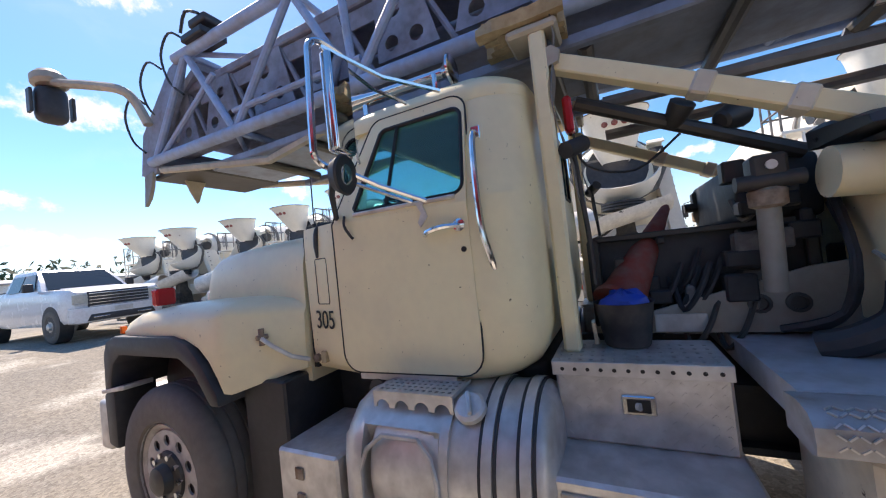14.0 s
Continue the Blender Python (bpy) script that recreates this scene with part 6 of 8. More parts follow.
    for i in range(14):
        for j in range(7):
            a = 45 if (i + j) % 2 else -45
            box(bm, -0.0015, 0.0015, -0.010, 0.010, -0.0035, 0.0035, 0, pose(s * 0.846, 6.45 + 0.039 * i, 0.915 + 0.034 * j, a, 0, 0))
    tagged(part("tread_pattern", bm, ALU, sb), kind="stuff")
    bm = bm_new()
    box(bm, s * 0.845, s * 0.856, 6.655, 6.765, 1.005, 1.075, 0.004)
    lt = part("step_latch", bm, CHROME, sb)
    bm = bm_new()
    box(bm, s * 0.856, s * 0.859, 6.672, 6.748, 1.017, 1.063, 0.002)
    part("latch_pocket", bm, INK, lt)
    bm = bm_new()
    cyl(bm, (s * 0.857, 6.715, 1.04), (s * 0.865, 6.705, 1.04), 0.014, 10)
    part("latch_key", bm, ALU, lt)
    bm = bm_new()
    box(bm, s * 0.50, s * 1.10, 6.41, 7.0, 0.50, 0.885, 0.012)
    part("lower_step", bm, ALU, truck, "lower aluminium step box")
    bm = bm_new()
    box(bm, s * 1.10, s * 1.11, 6.45, 6.97, 0.54, 0.845, 0.006)
    part("lower_panel", bm, SAND_STEEL, truck)
    bm = bm_new()
    box(bm, s * 1.05, s * 1.22, 7.0, 7.34, 0.40, 0.425, 0.006)
    box(bm, s * 0.9, s * 0.93, 7.0, 7.03, 0.42, 0.60, 0.004)
    part("hanging_step", bm, ALU, truck, "low tread step under the tank")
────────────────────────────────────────
* **Your objective**
Copy exactly, and only, the lines from the one containing "Continue the Blender" through the last line of the listing.

* **Written answer**
Continue the Blender Python (bpy) script that recreates this scene with part 6 of 8. More parts follow.
    for i in range(14):
        for j in range(7):
            a = 45 if (i + j) % 2 else -45
            box(bm, -0.0015, 0.0015, -0.010, 0.010, -0.0035, 0.0035, 0, pose(s * 0.846, 6.45 + 0.039 * i, 0.915 + 0.034 * j, a, 0, 0))
    tagged(part("tread_pattern", bm, ALU, sb), kind="stuff")
    bm = bm_new()
    box(bm, s * 0.845, s * 0.856, 6.655, 6.765, 1.005, 1.075, 0.004)
    lt = part("step_latch", bm, CHROME, sb)
    bm = bm_new()
    box(bm, s * 0.856, s * 0.859, 6.672, 6.748, 1.017, 1.063, 0.002)
    part("latch_pocket", bm, INK, lt)
    bm = bm_new()
    cyl(bm, (s * 0.857, 6.715, 1.04), (s * 0.865, 6.705, 1.04), 0.014, 10)
    part("latch_key", bm, ALU, lt)
    bm = bm_new()
    box(bm, s * 0.50, s * 1.10, 6.41, 7.0, 0.50, 0.885, 0.012)
    part("lower_step", bm, ALU, truck, "lower aluminium step box")
    bm = bm_new()
    box(bm, s * 1.10, s * 1.11, 6.45, 6.97, 0.54, 0.845, 0.006)
    part("lower_panel", bm, SAND_STEEL, truck)
    bm = bm_new()
    box(bm, s * 1.05, s * 1.22, 7.0, 7.34, 0.40, 0.425, 0.006)
    box(bm, s * 0.9, s * 0.93, 7.0, 7.03, 0.42, 0.60, 0.004)
    part("hanging_step", bm, ALU, truck, "low tread step under the tank")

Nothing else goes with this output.